An audience with the Podfather

Last Friday, Adam Curry kicked off his new all-podcast radio show with Sirius — 4 hours each weekday, hand-picked selects from the pod-o-sphere. Here's a Q&A I filed for Wired News with Curry from his home in Guildford, UK.

WN: The audio on your new radio show will be donated by listeners. What kind of material do you expect?

Curry: People will be submitting podcasts, promos for podcasts you can find online, podsafe music, mashups, sound-seeing tours, maybe narrating a walk down the street in their neighborhood. These are things we haven't heard on radio for the past 20 to 30 years. Using the theater of the mind, using sound as art — this is something we've forgotten how to do in radio.

WN: Tell me about the very last podcast you created. What was in there?

Curry: I just uploaded one today (.mp3). I talked about the Dutch Marines who stopped by my house last night.

I talked about the Sirius show, and about an audio trivia quiz that Jan Polet does. He selects three songs, and you have to identify who sings them. I suck at it, but I love that there are people out there sitting on subways, with their headphones on, screaming, "That's the Doobie Brothers!"
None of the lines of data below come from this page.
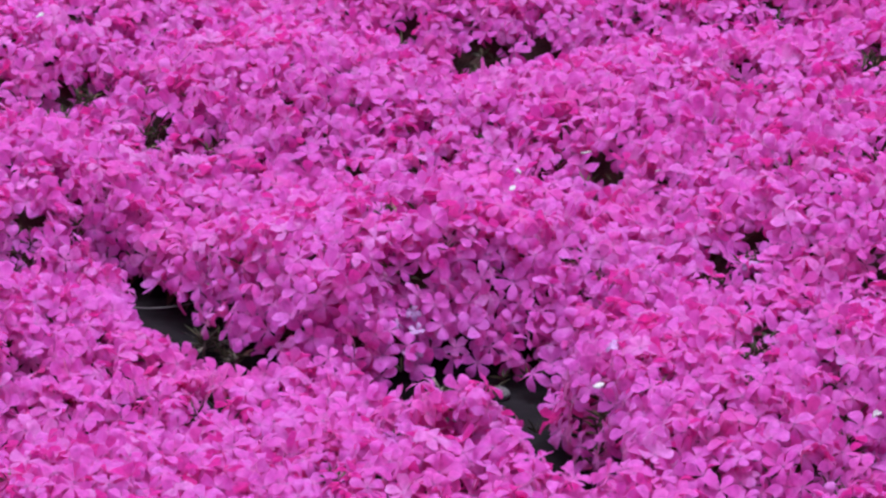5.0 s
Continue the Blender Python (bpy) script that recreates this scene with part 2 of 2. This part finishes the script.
BARE_D = [
    (0.641, 2.527, 8, 11), (0.678, 2.573, 5, 10), (0.678, 2.527, 9, 11), (0.684, 2.574, 7, 9), (0.694, 2.425, 9, 12), (0.699, 2.436, 7, 12),
    (0.703, 1.882, 6, 8), (0.703, 1.878, 4, 6), (0.714, 2.184, 5, 8), (0.732, 2.069, 7, 12), (0.746, 2.170, 14, 46), (0.754, 2.095, 6, 8),
    (0.767, 2.045, 9, 10), (0.788, 2.032, 12, 7), (0.796, 2.157, 20, 41), (0.803, 1.889, 13, 11), (0.817, 2.023, 4, 15), (0.821, 2.575, 7, 11),
    (0.823, 2.583, 8, 12), (0.825, 2.133, 15, 30), (0.849, 2.044, 5, 18), (0.850, 2.560, 6, 10), (0.861, 2.558, 8, 11), (0.873, 2.369, 11, 10),
]
BARE_E = [
    (0.874, 1.863, 7, 7), (0.877, 1.862, 6, 7), (0.895, 2.050, 5, 6), (0.903, 2.362, 6, 9), (0.914, 2.337, 8, 10), (0.915, 2.225, 8, 11),
    (0.915, 2.233, 8, 10), (0.973, 2.333, 3, 14), (0.974, 2.523, 6, 10), (0.978, 1.998, 3, 9), (0.982, 1.975, 10, 8), (0.987, 1.819, 7, 9),
    (1.007, 1.965, 4, 7), (1.014, 1.845, 4, 11), (1.017, 2.462, 5, 11), (1.024, 1.890, 4, 12), (1.025, 2.442, 5, 11), (1.055, 2.337, 16, 15),
    (1.090, 2.061, 6, 19), (1.128, 2.558, 12, 14), (1.197, 2.538, 5, 12),
]
BARE = np.array(BARE_A + BARE_B + BARE_C + BARE_D + BARE_E) * (1, 1, 0.001, 0.001)


def domes(x, y):
    """The height of the blended mounds over the points, which clump owns each, and how far out of the nearest clump it lies."""
    wob = np.array([(noise.noise((a * 14, b * 14, 0)), noise.noise((a * 14, b * 14, 7)), noise.noise((a * 34, b * 34, 2))) for a, b in zip(x, y)])
    wx, wy = x + 0.016 * wob[:, 0], y + 0.016 * wob[:, 1]
    soft = 0.006
    total, top, own, edge = np.full(len(x), math.exp(0.037 / soft)), np.full(len(x), -9.0), np.zeros(len(x), int), np.full(len(x), 9.0)
    for k, (cx, cy, rx, ry, turn, h) in enumerate(ALL):
        c, s = math.cos(radians(turn)), math.sin(radians(turn))
        u, v = ((wx - cx) * c + (wy - cy) * s) / rx, ((wy - cy) * c - (wx - cx) * s) / ry
        d = np.sqrt(u * u + v * v)
        made = 1.32 * h * np.clip(1 - d ** 2.2, 0, 1) ** 0.6 - 0.02 * np.clip(d - 1, 0, 1) + 0.006 * wob[:, 2]
        total += np.exp(made / soft)
        own[made > top] = k
        top = np.maximum(top, made)
        edge = np.minimum(edge, np.hypot((x - cx) / rx, (y - cy) / ry))
    return soft * np.log(total), own, edge


def near_line(x, y, line, deep=1.0):
    """How far the points lie from a bent line; deep below 1 widens it along y."""
    best = np.full(len(x), 9.0)
    for (ax, ay), (bx, by) in zip(line, line[1:]):
        t = np.clip(((x - ax) * (bx - ax) + (y - ay) * (by - ay)) / ((bx - ax) ** 2 + (by - ay) ** 2), 0, 1)
        best = np.minimum(best, np.hypot(x - ax - t * (bx - ax), deep * (y - ay - t * (by - ay))))
    return best


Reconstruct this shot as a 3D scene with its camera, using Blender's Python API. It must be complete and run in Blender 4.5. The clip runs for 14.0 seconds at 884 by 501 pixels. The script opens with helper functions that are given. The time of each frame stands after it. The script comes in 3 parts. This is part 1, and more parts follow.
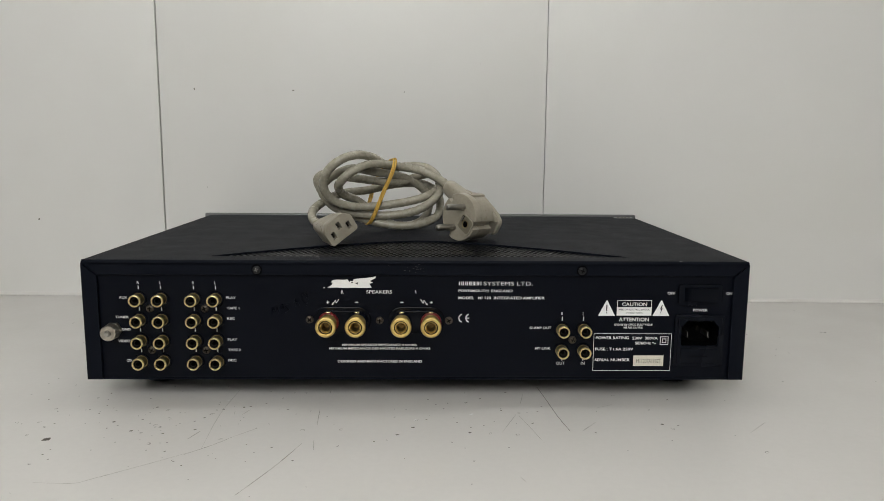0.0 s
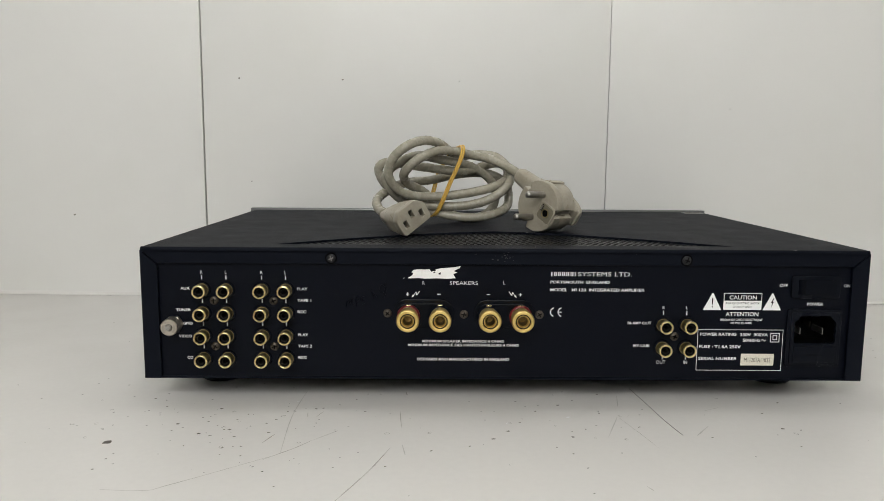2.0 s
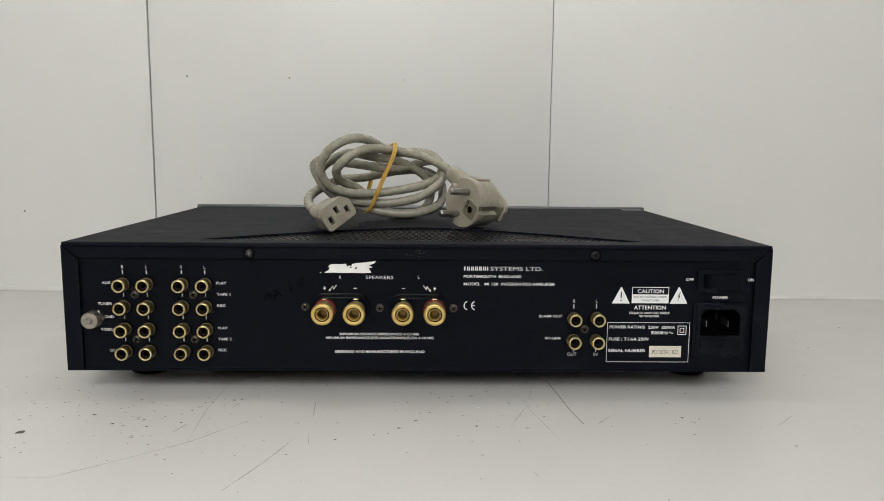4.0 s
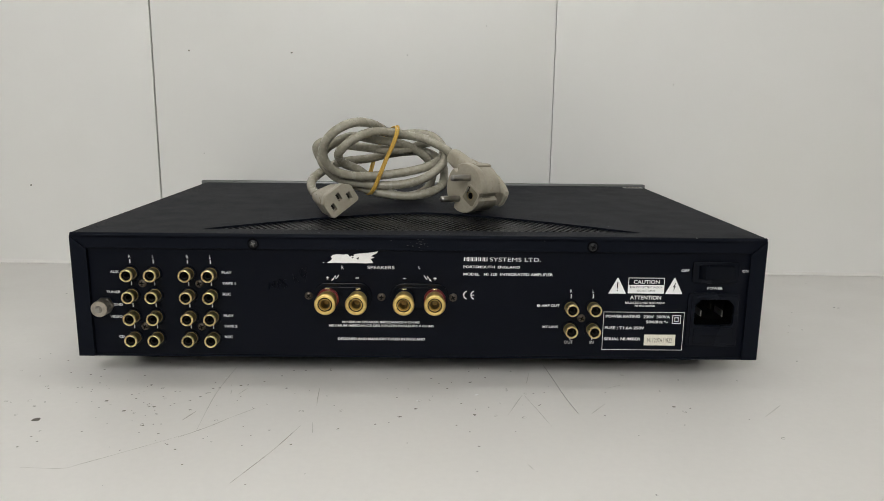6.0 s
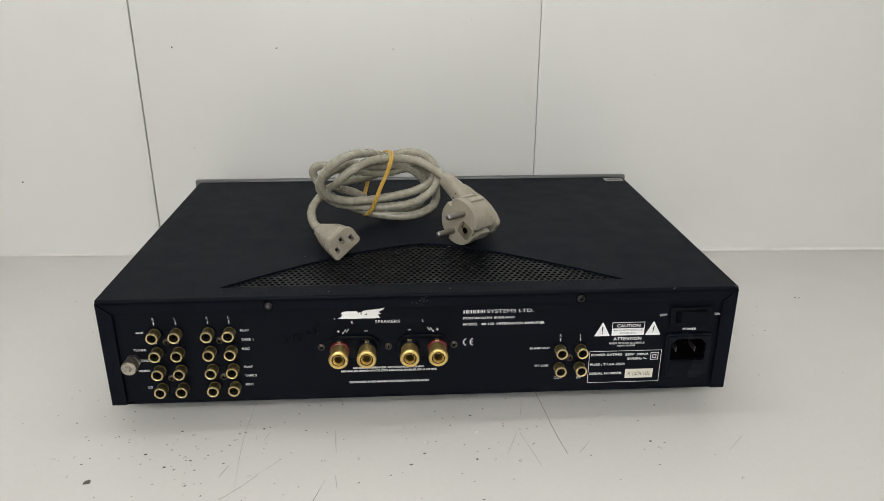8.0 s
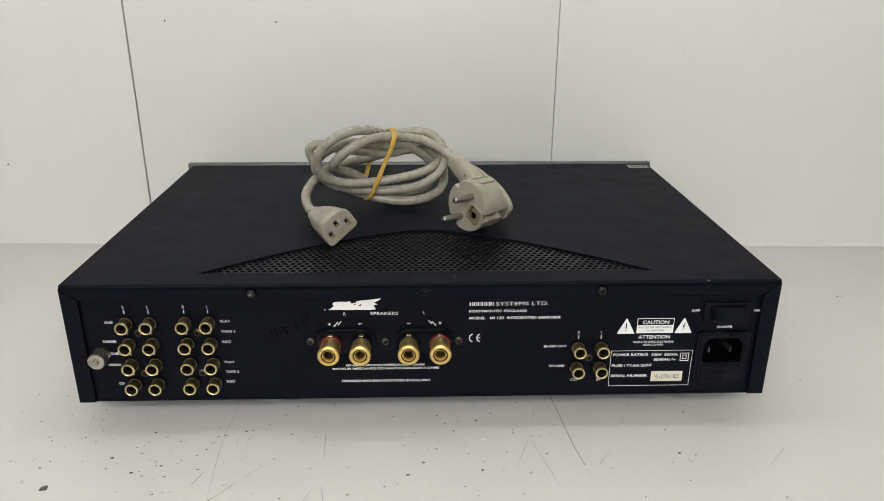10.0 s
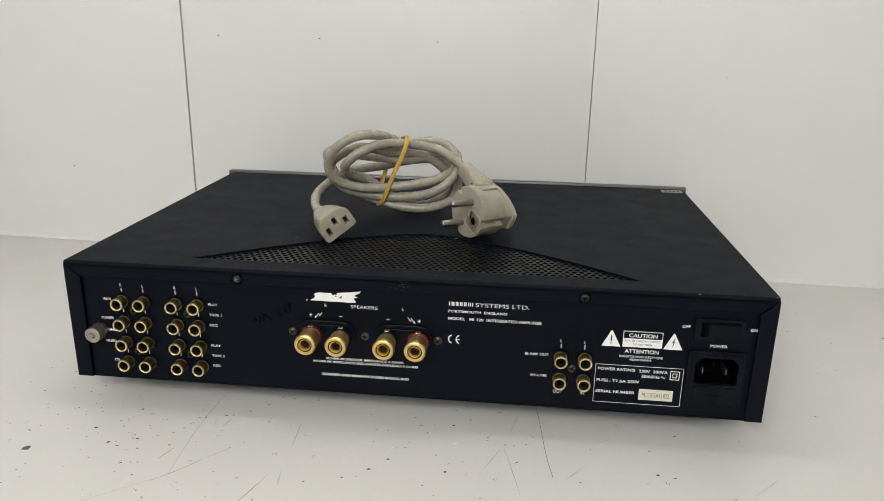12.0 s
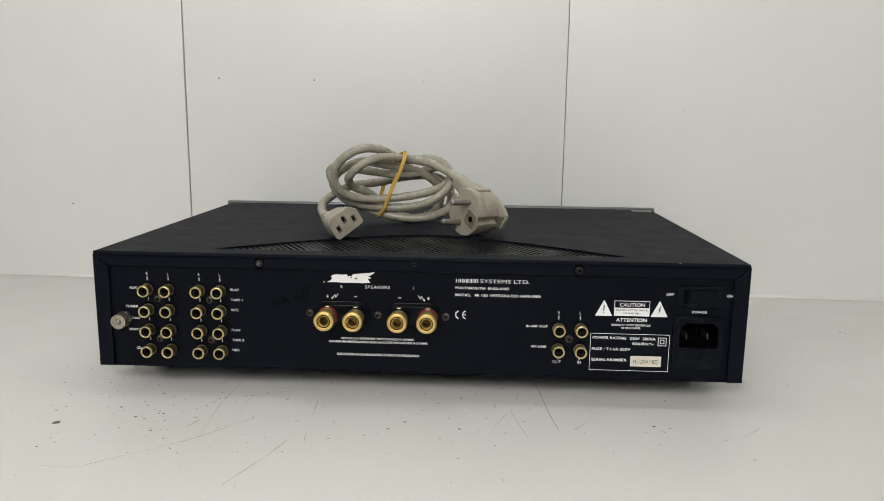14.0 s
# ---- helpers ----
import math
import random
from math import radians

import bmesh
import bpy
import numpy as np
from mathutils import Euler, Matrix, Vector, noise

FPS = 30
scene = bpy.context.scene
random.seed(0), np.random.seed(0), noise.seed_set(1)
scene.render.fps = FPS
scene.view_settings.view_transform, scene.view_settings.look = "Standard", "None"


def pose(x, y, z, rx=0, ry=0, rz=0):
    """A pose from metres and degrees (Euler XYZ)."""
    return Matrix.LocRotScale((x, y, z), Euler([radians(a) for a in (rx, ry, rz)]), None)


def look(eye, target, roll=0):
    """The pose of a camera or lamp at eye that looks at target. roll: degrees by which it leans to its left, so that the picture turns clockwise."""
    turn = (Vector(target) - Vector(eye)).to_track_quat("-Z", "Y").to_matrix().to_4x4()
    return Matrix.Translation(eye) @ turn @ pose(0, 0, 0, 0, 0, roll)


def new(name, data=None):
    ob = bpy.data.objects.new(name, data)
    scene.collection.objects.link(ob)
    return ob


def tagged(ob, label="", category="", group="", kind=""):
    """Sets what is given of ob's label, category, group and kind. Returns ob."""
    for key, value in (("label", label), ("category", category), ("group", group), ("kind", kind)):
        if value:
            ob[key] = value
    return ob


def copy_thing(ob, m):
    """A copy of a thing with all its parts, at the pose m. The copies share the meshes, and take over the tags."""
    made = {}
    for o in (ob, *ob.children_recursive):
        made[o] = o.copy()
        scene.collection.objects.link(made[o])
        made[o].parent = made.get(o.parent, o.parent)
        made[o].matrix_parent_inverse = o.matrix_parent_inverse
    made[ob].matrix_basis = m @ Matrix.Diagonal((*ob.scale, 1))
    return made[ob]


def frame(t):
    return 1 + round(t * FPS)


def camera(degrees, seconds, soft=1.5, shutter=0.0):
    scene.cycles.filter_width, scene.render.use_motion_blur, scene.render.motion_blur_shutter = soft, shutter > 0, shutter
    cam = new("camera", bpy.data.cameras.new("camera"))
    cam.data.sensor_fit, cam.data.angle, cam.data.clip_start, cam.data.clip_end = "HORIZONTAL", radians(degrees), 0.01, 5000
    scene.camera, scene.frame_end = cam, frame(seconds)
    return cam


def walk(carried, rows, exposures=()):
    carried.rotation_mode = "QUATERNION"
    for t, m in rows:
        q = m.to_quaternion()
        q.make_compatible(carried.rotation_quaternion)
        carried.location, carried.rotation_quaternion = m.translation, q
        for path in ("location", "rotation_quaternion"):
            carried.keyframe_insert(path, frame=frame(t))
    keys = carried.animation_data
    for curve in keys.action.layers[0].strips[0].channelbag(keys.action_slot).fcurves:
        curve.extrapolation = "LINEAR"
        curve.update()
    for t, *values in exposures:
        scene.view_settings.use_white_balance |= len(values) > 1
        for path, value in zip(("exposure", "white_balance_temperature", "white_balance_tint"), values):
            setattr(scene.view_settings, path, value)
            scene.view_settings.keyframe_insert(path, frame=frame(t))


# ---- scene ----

Link to Wired News interview.

Previously: Xeni Tech on NPR: Pod People invade radio

Update: For the record — Adam Curry is a gracious man. During this interview, he was only too willing to point to the valuable contributions of others — Dave Winer, Christopher Lydon, and others — in creating / scripting / evolving the technology and the medium we now call podcasting. During the course of our Q&A, Curry spoke at length about Mr. Winer's work, and the work of many coders and podcasters. For reasons of space and focus, not all of these comments were published in Wired News. This is a practice which people who work on "dinosaur blogs" like to refer to as "editing." But since some bloggers have asked, I'd like it to be known that Curry spoke generously and selflessly about the accomplishments of others. He didn't call himself a "podfather" or "pioneer" — I did. And neither of those terms of respect are exclusive — in other words, there can be more than one innovator, and indeed, there are. This interview was not intended to be the be-all, end-all history of podcasting or RSS. It was simply a conversation with Mr. Curry, about the interesting work he's done in this field, on the occasion of Sirius launching the world's first "all-podcast" satellite radio program, with him as host and curator. And that is all.

To paraphrase Jeff Tweedy: Respect is not a loaf of bread. Its expression does not create scarcity. Extending it to one person does not make any less of it available to share with deserving others.